Als Prototyp des akuten Schmerzes gilt der Zahnschmerz. Auch Kopfschmerzen tauchen oft plötzlich auf. Sie sind meist Zeichen von Anspannung, schlechter Stressverarbeitung, Überforderung. Der plötzliche, akute Schmerz ist zwar unangenehm, aber zunächst nichts Schlimmes. Dr. Claus Derra, Oberarzt, Psychologe und Schmerztherapeut an der Taubertal-Klinik in Bad Mergentheim, bezeichnet ihn als Warnsignal: Er macht spürbar deutlich, dass irgendetwas nicht stimmt. "Dafür ist der Schmerz ja da." Darüber hinaus lokalisiert er die Stelle, wo es weh tut. "Der akute Schmerz ist etwas sehr Unmittelbares und Schnelles und ohne tiefere Verarbeitung", erläutert Dr. Derra, "aber nur, wenn er das erste Mal auftritt. Dann hat der Schmerz immer die Qualität, dass er uns etwas sagen will. Wir sollen reagieren, irgendetwas verändern, damit es wieder besser geht."
Im Gegensatz zum chronischen ist der akute Schmerz zeitlich begrenzt. Vom chronischen Schmerz spricht man, wenn er länger als sechs Monate besteht, also seine Warnfunktion verloren und einen selbstständigen Krankheitswert erlangt hat. Tritt ein Schmerz immer wieder auf, entsteht ein Schmerzgedächtnis. Dabei wirken verschiedene Strukturen im Gehirn zusammen. Das Ergebnis: Man erwartet, dass der Schmerz immer wieder kommt. Es spielt hier nach Angaben von Dr. Derra nicht nur der Schmerz eine Rolle, "es gibt auch eine ganze Reihe von Faktoren in der Persönlichkeit eines Menschen, die diesen Schmerz zur Chronifizierung bringen".
Die von verschiedenen Institutionen geschätzte Anzahl der Menschen, die unter chronischen Schmerzen leiden, schwankt von einer halben bis hin zu 15 Millionen Deutschen. Für Dr. Derra sind das "schwierige Zahlen", auch wenn er von einem ernst zu nehmenden Problem spricht. Zu bedenken sei, wie viele wirklich behandlungsbedürftig seien und was man alles zum chronischen Schmerz zähle: "Das Schmerzempfinden ist doch sehr unterschiedlich. Und Schmerz kann man nicht messen", sich ihm höchstens auf einer Erträglichkeits-Skala nähern, indem Patienten die Intensität zwischen null und zehn einordnen, wobei null kein Schmerz, zehn schlimmsten Schmerz bedeutet.

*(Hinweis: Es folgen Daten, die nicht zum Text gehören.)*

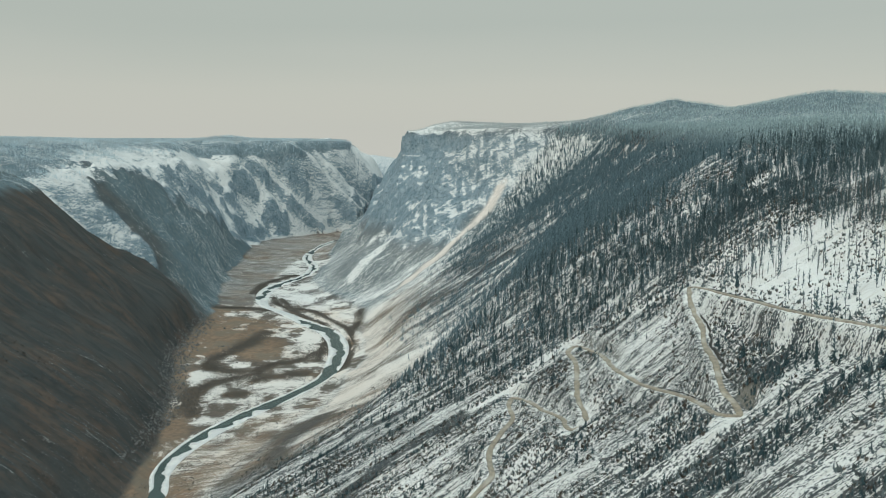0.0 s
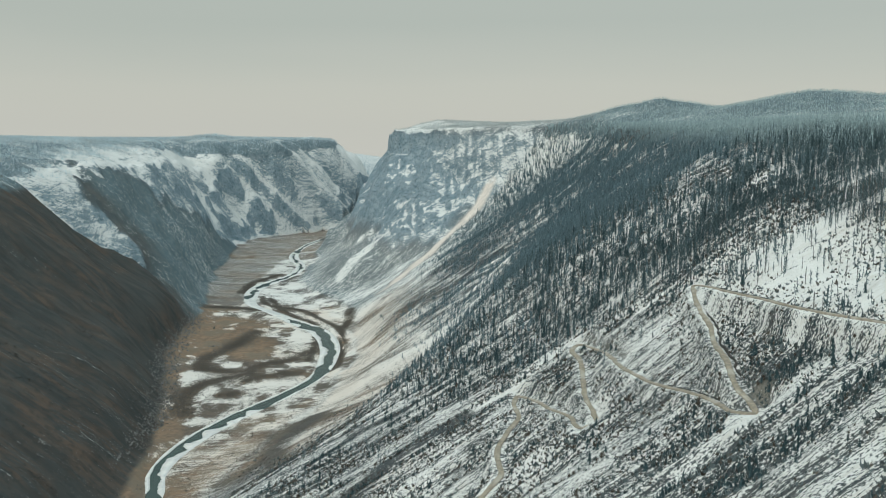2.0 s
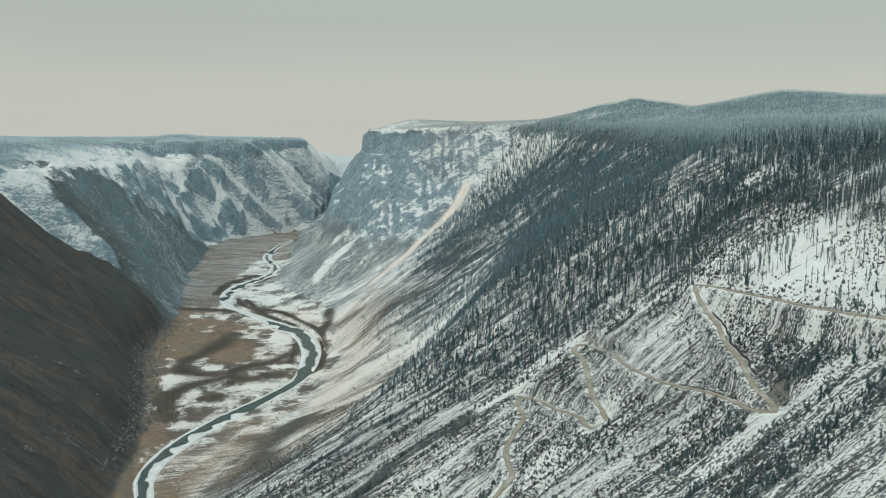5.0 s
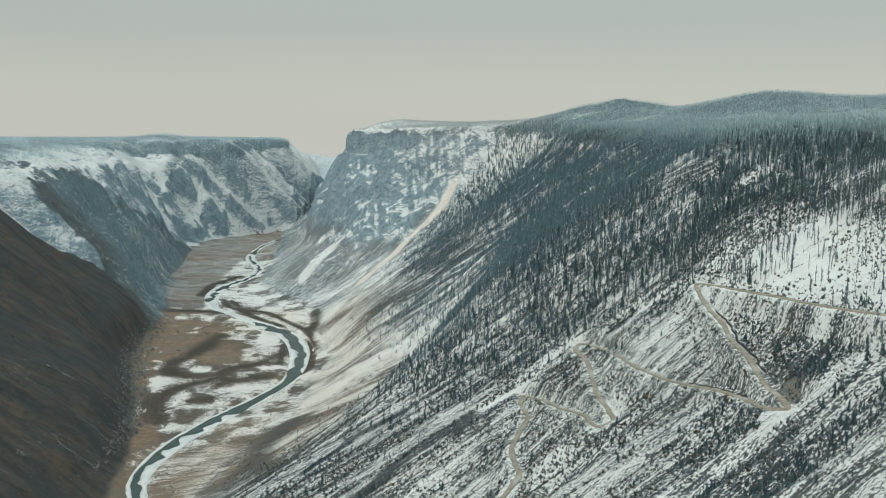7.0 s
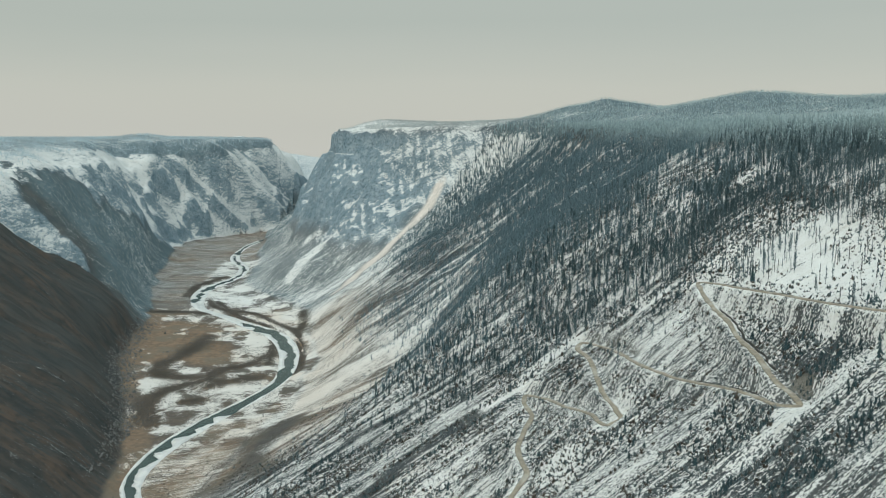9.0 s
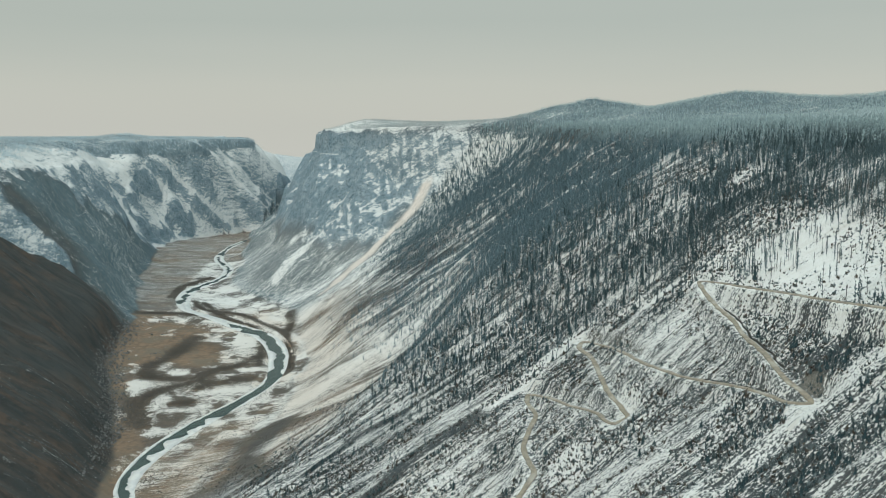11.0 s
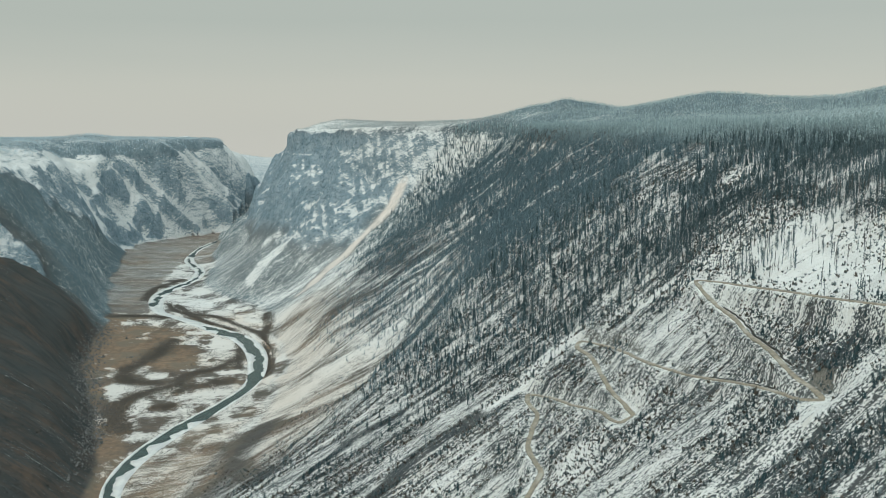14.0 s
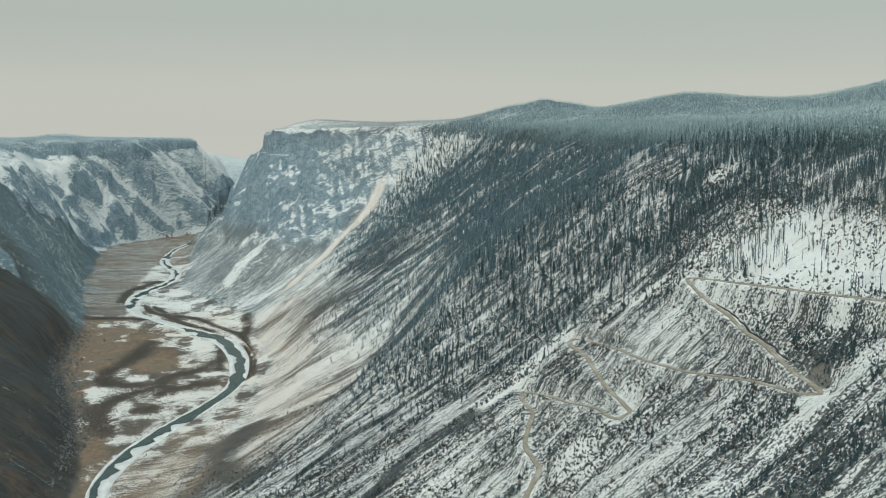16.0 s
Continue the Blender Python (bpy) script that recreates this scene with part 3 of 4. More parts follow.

Nicht ganz einfach ist auch die Diagnostik bei chronischen Schmerzen. Schmerztherapeuten versuchen zu klären, wie viel an körperlichen und wie viel an psychischen Schmerzen Ursache sind. Denn "Schmerz ist ein typisches psychosomatisches Phänomen", sagt Derra. "Es gibt keinen Schmerz, der nur in der Seele ist. Und es gibt keinen Schmerz, der nur im Körper ist. Es ist immer beides."
Diese Erkenntnis habe erst relativ spät in Deutschland zu einer speziellen Schmerztherapie geführt. Anfang der 1950er Jahre gab es die ersten Schmerzambulanzen in den USA. Seit den 1970er Jahren war die Schmerztherapie dann immer mehr auch in Deutschland ein Thema. Anlass waren damals rund drei Millionen Schmerzpatienten, die nicht gut versorgt waren. "Das hat den Stein sehr ins Rollen gebracht", erinnert sich Dr. Derra. Die Schmerzbehandlung hatte sich sehr auf die Akut-Medizin hin orientiert. "Erst in den vergangenen Jahren wurde deutlich, dass man auch Psychotherapeuten braucht."